Als Gott sprach "Fiat lux!" war die gesamte Welt, der gesamte Kosmos darin bereits enthalten und damit geschaffen! Und zwar als Seinsmitteilung Gottes, nicht einfach als "Anstoßer", dessen Zugang zur Welt fortan immer indirekter und verschachtelter wird. In Wahrheit gründet das Sein alles Seienden, also alle Dinge, in einer DIREKTEN Abhängigkeit vom Sein selbst, das sich allem direkt mitteilt. Die Verschränktheit in der Welt bezieht sich nicht auf die Ursächlichkeit, sondern auf den Weg, dieses Sein in die Welt zur Welt in der Haltung des bittenden Empfangens zu ermöglichen.

Insofern befindet sich das indische (vedische) Konzept der Welt, die auf einem Elephanten ruht, der wiederum auf einer Schildkröte steht, die wieder auf einer Schildkröte steht etc. etc., weniger im Irrtum, als es scheinen mag, wenn Jones davon spricht. Beides war gleichzeitig, und befindet sich nicht in einem physisch-physikalischen oder psychologischen Ursache-Wirkungs-Verhältnis. Das Beispiel taugt also nur bedingt. Denn in anderer Hinsicht kann man natürlich von Ursache-Wirkung sprechen, von Form und informierter Materia in ontologischer Hierarchie. Denn selbst wenn man sich eine Billardkugel und einen Queue vorstellt, so ist der stoßende Stock nicht die "Ursache" der Bewegung der Kugel! Bewegung ist keine in der Kugel beziehungsweise dem Kugelmaterial schlummernde und somit qua Stoß aktivierte Potenz. Der Queue ist über seinen Handhaber nur Anlaß zu einem gewissen, von der Kugel nicht verhinderten Zustand, und nur insofern Ursache. Das scheint klein und unbedeutend, ist aber von größter Wichtigkeit!

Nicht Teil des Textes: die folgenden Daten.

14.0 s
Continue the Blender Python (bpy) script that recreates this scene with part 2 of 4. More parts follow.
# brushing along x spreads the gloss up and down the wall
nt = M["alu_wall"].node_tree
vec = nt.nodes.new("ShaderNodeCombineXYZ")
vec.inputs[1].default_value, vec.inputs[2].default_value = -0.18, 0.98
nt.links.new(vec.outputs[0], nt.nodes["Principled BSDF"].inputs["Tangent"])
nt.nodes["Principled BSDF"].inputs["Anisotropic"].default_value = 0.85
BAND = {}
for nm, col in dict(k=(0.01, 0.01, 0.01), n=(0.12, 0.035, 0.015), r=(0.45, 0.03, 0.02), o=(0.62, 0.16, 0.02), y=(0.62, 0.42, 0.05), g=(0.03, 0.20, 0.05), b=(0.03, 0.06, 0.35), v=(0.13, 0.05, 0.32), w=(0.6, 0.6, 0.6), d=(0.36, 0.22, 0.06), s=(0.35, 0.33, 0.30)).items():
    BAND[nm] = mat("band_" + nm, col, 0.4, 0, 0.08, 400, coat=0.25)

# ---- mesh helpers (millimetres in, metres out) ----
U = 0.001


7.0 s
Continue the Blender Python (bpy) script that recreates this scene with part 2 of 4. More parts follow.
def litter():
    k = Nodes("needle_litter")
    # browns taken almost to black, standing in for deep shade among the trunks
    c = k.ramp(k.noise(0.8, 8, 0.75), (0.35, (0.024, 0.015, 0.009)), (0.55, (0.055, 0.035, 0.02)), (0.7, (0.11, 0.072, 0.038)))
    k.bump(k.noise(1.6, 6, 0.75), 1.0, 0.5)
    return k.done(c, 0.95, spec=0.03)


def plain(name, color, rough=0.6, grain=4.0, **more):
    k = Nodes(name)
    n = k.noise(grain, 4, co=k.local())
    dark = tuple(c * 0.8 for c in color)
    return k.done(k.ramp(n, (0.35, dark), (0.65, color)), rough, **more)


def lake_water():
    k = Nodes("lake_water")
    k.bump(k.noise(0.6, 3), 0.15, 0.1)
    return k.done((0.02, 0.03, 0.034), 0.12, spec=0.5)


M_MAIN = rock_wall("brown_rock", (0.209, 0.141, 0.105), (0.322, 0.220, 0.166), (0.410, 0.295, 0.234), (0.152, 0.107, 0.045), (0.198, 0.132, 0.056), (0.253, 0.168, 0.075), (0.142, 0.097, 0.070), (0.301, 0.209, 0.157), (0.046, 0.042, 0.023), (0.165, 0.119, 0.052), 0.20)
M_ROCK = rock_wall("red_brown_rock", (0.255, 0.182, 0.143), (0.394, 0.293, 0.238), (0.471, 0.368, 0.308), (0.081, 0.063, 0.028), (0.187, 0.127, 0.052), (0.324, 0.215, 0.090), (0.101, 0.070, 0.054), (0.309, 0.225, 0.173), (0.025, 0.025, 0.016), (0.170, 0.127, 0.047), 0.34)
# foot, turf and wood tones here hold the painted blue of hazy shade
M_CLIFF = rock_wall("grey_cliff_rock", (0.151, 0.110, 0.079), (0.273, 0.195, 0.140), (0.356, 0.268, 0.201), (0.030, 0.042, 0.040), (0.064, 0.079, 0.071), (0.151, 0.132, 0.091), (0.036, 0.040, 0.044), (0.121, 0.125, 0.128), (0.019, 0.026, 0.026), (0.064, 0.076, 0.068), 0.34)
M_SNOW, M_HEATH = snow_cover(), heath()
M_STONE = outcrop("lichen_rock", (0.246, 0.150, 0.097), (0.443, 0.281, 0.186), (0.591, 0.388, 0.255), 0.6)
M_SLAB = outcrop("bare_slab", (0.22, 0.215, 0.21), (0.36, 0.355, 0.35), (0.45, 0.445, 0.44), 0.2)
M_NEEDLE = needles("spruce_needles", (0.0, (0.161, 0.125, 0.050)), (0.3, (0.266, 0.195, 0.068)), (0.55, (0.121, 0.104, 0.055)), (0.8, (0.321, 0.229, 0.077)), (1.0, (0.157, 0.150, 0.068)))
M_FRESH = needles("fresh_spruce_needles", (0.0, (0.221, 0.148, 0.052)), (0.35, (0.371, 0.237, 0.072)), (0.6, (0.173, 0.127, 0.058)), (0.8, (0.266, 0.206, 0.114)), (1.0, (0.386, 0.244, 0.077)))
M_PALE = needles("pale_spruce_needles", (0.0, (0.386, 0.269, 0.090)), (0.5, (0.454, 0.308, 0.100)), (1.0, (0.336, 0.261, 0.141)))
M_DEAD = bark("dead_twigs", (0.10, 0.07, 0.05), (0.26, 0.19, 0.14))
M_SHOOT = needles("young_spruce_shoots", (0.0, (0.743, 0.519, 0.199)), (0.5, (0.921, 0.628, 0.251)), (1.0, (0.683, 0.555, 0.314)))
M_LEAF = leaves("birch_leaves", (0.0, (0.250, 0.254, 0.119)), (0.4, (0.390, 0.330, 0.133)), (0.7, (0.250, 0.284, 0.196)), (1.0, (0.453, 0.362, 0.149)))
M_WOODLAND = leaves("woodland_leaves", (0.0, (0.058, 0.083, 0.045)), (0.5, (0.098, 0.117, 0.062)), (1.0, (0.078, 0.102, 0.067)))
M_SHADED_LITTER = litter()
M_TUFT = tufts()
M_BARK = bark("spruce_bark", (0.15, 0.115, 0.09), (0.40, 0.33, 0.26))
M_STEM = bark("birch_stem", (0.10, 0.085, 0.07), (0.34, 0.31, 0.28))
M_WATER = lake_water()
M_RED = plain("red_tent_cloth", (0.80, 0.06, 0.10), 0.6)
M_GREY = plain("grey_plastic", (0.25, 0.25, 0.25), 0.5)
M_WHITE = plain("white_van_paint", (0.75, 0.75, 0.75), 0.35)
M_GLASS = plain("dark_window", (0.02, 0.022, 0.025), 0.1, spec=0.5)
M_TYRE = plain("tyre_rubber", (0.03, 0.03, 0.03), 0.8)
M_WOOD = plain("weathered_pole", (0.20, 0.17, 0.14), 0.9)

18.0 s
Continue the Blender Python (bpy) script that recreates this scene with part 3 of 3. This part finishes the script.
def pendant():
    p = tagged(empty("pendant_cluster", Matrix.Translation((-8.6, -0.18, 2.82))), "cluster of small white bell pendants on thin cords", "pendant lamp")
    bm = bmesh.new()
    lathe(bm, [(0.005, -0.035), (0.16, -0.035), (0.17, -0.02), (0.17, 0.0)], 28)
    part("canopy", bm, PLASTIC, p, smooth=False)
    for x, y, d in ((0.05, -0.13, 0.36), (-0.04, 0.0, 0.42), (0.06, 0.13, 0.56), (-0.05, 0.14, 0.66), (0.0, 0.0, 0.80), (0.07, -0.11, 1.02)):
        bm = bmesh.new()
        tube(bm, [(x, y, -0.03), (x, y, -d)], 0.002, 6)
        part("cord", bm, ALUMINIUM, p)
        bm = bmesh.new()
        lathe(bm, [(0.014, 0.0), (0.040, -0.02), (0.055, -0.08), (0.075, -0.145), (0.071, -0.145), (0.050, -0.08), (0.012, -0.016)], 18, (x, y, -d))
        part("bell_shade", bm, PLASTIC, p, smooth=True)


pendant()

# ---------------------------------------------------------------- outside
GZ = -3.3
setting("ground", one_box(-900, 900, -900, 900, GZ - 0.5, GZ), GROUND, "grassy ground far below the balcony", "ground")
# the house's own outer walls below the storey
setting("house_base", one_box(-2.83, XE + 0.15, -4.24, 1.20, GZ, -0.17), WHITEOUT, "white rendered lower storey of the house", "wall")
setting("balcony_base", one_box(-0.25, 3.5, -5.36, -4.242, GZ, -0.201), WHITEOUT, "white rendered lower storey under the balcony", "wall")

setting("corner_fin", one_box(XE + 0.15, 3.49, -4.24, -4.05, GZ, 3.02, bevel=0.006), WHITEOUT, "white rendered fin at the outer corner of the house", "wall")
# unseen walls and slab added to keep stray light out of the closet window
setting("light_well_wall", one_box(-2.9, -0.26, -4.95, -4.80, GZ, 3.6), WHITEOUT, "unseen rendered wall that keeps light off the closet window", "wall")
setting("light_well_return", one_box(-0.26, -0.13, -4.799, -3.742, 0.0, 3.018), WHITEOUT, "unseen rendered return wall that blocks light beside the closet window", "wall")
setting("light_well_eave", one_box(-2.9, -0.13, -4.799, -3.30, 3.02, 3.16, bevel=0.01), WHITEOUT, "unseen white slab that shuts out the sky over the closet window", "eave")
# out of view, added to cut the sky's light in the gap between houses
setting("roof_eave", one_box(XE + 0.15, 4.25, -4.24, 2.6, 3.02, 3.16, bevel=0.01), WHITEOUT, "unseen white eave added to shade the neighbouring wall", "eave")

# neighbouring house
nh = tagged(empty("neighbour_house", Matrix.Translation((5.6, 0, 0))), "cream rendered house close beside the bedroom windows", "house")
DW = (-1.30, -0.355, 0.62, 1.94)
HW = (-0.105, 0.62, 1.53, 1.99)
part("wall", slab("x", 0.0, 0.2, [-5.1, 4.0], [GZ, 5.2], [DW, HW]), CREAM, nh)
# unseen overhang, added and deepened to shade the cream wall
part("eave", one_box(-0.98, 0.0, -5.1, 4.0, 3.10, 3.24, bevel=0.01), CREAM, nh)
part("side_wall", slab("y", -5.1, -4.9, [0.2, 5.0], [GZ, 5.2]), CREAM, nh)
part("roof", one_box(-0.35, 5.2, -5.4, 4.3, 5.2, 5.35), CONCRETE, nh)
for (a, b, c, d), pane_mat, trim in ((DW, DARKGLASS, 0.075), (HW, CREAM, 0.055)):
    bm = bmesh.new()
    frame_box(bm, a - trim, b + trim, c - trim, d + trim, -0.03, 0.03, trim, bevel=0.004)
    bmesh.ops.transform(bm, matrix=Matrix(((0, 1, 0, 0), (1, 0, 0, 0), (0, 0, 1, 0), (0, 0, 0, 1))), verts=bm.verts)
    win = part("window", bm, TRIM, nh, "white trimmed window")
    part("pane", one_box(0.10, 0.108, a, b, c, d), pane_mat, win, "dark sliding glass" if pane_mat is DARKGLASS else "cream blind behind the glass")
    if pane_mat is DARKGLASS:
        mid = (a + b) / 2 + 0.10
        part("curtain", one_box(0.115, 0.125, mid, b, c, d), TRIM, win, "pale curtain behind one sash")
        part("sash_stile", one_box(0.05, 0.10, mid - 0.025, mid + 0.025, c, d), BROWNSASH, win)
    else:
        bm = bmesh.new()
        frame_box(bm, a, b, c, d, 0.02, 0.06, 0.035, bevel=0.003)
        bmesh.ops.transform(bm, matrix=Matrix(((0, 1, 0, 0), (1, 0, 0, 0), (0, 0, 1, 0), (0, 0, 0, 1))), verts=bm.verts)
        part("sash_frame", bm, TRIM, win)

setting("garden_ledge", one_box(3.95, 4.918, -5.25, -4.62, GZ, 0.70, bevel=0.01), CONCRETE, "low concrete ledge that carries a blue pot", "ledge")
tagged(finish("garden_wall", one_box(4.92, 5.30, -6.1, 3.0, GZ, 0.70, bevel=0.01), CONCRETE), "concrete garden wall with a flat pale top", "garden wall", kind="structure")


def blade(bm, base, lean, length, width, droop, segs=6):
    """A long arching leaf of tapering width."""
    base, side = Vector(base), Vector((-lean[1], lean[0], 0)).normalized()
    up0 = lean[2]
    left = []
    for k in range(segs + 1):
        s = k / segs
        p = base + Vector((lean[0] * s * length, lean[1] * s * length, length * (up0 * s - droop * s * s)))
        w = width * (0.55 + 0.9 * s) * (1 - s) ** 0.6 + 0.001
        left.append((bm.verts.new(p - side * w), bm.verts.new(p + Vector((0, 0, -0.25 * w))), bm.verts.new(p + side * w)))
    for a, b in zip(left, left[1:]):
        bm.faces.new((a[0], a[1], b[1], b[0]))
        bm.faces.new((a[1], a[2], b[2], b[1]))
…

Sein fundamentum in re soll, so Jones, diese indische Erklärung in der realen Situation der indischen Gesellschaften haben. Wo sich aus der Situation des Wuchers heraus, wo eine Gruppe die andere über Stärke und Macht beherrscht, ein unumstößliches Kastensystem gebildet hat, das jeden Menschen an dem Platz hält, in den er geboren wurde. Weil es somit gewissermaßen der mächtigeren Gruppe nützlich war. Auch dem muß man widersprechen! Denn der Ursprung des Kastensystems ist durchaus naturrechtlich begründet. Er gründet in der Tatsache, daß jeder Mensch in einen Ort hinein geborgen (geworfen) wird, und seine Erfüllung im Leben NUR durch und an beziehungsweise über diesen Ort finden kann. Daß diese Tatsche von manchen ausgenützt wird oder wurde, steht auf einem anderen Blatt Papier. Die Ursache für das Kastensystem ist dieses historische Faktum aber nicht einfach so. Daß es historisch vom logos wegführte ist ein anderes Problem, hierin hat Jones Recht.